What Leaders Often Get Wrong
The biggest mistake is selecting a process because it looks repetitive at a surface level. A service request may use the same systems every time, but the decision path may change depending on customer segment, contract terms, SLA level, missing documents, regional policy, or escalation history. Recording the happy path does not create production-ready automation.
Leaders also treat exceptions as rare. In adaptive service processes, exceptions are often the real process. If the automation design does not include exception queues, human review, escalation rules, data validation, and feedback loops, the project will either fail technically or push unresolved work back to employees.
How To Design RPA For Adaptive Service Processes
A better approach starts by separating deterministic work from judgment-heavy work. Bots can gather data, validate fields, update records, create tickets, check status, send reminders, and prepare evidence. Human reviewers should handle ambiguous approvals, complex customer decisions, disputed cases, and policy exceptions.

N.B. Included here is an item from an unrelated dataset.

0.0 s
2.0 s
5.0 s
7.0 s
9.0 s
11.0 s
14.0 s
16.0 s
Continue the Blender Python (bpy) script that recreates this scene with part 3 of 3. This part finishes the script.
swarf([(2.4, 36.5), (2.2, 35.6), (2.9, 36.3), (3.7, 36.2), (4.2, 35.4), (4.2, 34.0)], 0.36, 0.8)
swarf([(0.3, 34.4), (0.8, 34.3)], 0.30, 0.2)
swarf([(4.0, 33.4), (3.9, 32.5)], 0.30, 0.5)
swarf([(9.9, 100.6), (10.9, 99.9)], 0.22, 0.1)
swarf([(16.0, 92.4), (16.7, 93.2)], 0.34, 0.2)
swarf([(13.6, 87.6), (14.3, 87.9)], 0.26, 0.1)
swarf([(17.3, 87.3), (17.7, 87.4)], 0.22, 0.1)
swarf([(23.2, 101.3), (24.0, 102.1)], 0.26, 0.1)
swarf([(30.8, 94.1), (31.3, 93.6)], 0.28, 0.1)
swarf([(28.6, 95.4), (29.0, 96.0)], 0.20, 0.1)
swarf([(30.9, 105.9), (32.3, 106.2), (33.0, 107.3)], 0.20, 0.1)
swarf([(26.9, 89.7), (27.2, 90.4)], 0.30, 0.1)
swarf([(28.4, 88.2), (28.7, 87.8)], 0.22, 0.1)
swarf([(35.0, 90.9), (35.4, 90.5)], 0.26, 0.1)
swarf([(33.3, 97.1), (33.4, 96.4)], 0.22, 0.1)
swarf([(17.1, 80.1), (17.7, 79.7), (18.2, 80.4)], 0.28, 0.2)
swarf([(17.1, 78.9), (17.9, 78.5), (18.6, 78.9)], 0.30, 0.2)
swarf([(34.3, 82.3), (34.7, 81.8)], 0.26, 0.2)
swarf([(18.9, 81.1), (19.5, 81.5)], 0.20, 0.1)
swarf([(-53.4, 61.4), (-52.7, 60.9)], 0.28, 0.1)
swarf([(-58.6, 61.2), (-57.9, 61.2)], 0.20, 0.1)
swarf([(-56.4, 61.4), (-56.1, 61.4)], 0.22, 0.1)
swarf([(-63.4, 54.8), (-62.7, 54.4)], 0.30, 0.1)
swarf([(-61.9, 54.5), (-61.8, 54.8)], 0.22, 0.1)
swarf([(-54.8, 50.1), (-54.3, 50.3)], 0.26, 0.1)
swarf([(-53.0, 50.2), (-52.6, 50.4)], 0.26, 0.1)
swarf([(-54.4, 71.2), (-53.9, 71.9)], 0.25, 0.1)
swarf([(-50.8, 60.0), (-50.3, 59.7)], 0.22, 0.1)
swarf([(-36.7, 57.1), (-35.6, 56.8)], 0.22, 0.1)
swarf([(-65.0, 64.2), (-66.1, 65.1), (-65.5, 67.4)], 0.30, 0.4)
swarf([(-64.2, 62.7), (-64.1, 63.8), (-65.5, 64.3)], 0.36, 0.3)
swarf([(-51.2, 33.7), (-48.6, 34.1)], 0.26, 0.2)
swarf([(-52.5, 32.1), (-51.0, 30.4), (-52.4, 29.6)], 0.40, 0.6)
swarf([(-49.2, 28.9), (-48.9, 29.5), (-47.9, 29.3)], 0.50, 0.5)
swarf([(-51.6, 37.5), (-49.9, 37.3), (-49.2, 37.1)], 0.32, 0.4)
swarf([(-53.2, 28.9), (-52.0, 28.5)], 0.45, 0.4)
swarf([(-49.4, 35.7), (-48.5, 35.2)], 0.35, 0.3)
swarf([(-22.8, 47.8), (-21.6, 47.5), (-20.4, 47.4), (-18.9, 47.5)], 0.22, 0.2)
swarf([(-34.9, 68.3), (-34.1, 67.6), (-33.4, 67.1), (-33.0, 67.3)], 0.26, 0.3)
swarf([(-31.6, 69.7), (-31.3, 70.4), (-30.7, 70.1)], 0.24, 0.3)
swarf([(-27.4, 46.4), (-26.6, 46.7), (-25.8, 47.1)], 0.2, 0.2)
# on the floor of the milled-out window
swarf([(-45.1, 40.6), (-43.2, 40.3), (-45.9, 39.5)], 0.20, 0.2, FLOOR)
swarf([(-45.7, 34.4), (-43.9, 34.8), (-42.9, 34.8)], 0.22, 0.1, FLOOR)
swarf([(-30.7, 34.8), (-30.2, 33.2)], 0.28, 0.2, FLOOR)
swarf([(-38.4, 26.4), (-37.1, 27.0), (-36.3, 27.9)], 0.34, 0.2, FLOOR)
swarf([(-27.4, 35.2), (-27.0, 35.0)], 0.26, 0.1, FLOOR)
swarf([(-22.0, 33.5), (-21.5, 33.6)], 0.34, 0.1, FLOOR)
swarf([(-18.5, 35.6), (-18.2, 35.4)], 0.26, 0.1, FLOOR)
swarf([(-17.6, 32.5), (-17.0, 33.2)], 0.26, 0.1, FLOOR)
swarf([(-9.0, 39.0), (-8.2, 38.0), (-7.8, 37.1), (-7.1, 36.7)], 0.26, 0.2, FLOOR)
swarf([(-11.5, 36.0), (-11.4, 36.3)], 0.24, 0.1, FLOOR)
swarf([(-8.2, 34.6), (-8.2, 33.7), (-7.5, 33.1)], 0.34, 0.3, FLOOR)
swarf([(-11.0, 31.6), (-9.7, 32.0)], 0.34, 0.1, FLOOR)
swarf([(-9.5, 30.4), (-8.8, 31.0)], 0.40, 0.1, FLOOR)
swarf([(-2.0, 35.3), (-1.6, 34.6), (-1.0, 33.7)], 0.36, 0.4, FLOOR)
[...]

Automation intelligence should support the middle layer. It can classify incoming requests, prioritize queues, flag missing data, summarize case history, identify duplicate tickets, recommend routing paths, and highlight SLA risk. The goal is to make service teams faster and more consistent without pretending every request can be fully automated.

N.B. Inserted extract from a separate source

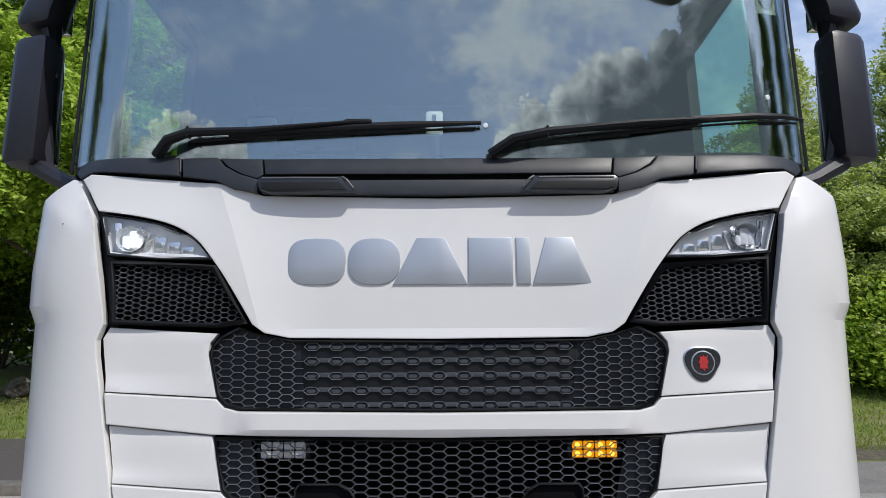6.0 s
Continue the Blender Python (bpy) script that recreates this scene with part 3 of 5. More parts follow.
def boulder(x, y, size, seed):
    bm = bmesh.new()
    bmesh.ops.create_icosphere(bm, subdivisions=4, radius=1.0)
    for v in bm.verts:
        k = 1 + 0.45 * noise.noise(v.co * 1.5 + Vector((seed, 0, 0))) + 0.16 * noise.noise(v.co * 4 + Vector((0, seed, 0)))
        v.co = Vector((v.co.x * size[0], v.co.y * size[1], v.co.z * size[2])) * k + Vector((x, y, bank(x, y) + size[2] * 0.6))
    tagged(part("boulder", bm, ROCK), "rough grey boulder half sunk in the grass", "boulder", "boulders on the verge")


boulder(-7.9, 12.9, (0.42, 0.35, 0.36), 1.0)
boulder(-8.7, 13.1, (0.30, 0.3, 0.22), 4.0)

# ---- the truck ----
truck = tagged(new("truck"), "white heavy lorry cab with black honeycomb grilles, parked on the road", "truck")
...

Readiness Checks Before Automating Service Work
Before implementation, leaders should review request categories, data completeness, system access, approval rules, exception frequency, SLA commitments, and handoff points. For example, a service desk workflow may involve incident triage, application monitoring alerts, customer notifications, escalation to L2 support, root cause analysis notes, and change management records. Each step needs clear ownership.
Teams should also test automation against real service history, not only ideal examples. Pull tickets with missing attachments, duplicate records, unusual approvals, policy overrides, aging escalations, and failed handoffs. If the automation cannot handle these patterns with clear exception logic, it is not ready for production.
Reliability Depends On Feedback, Monitoring, And Ownership
Adaptive service automation needs continuous monitoring because the work changes. New request types appear, policies are revised, customers behave differently, and systems change. A bot that performed well during testing can create service risk if there is no owner watching exception trends and failed runs.
Governance should include queue dashboards, SLA alerts, audit logs, change control, runbooks, performance reviews, and improvement cycles. Leaders should measure not only bot completion, but also backlog reduction, escalation accuracy, rework, service response time, and customer impact. Automation intelligence becomes useful when it helps improve the process over time.
This is why adaptive service automation should be designed from live demand patterns, not from a simplified process map. Historical ticket data, queue aging, and escalation reasons often reveal the true automation boundary.
How Neotechie Can Help
Neotechie helps organizations apply RPA and automation intelligence to service processes where reliability, governance, and exception handling matter. The team can support process discovery, service workflow mapping, bot development, queue design, exception routing, SLA visibility, monitoring, and support after go-live.
Neotechie works across leading RPA and automation platforms, including Automation Anywhere, UiPath, and Microsoft Power Automate.
For adaptive service teams, Neotechie focuses on separating automatable tasks from human decision points. That helps clients reduce repetitive work in ticket triage, onboarding support, data updates, status checks, escalation workflows, and reporting without creating brittle automation. To discuss automation that fits real service operations, Explore Neotechie’s automation services.
Conclusion
RPA automation intelligence projects fail in adaptive service processes when they ignore variation, exceptions, and ownership. Leaders should automate the right parts of the workflow, design for human review where needed, and support the process after go-live. The best outcome is not full automation at any cost. It is faster, more controlled service execution.
Frequently Asked Questions
Q. Why are adaptive service processes difficult for RPA?
They involve changing inputs, customer context, policy exceptions, and human judgment. Rigid automation fails when it is built only for the ideal path.
Q. Can automation intelligence help with service exceptions?
Yes, it can classify requests, flag missing data, prioritize queues, and route exceptions to the right owner. It should support human decisions rather than hide complex cases inside automated workflows.
Q. What should leaders measure after service automation goes live?
They should measure backlog reduction, SLA performance, exception volume, escalation accuracy, rework, and failed runs. Bot completion alone does not show whether service operations improved.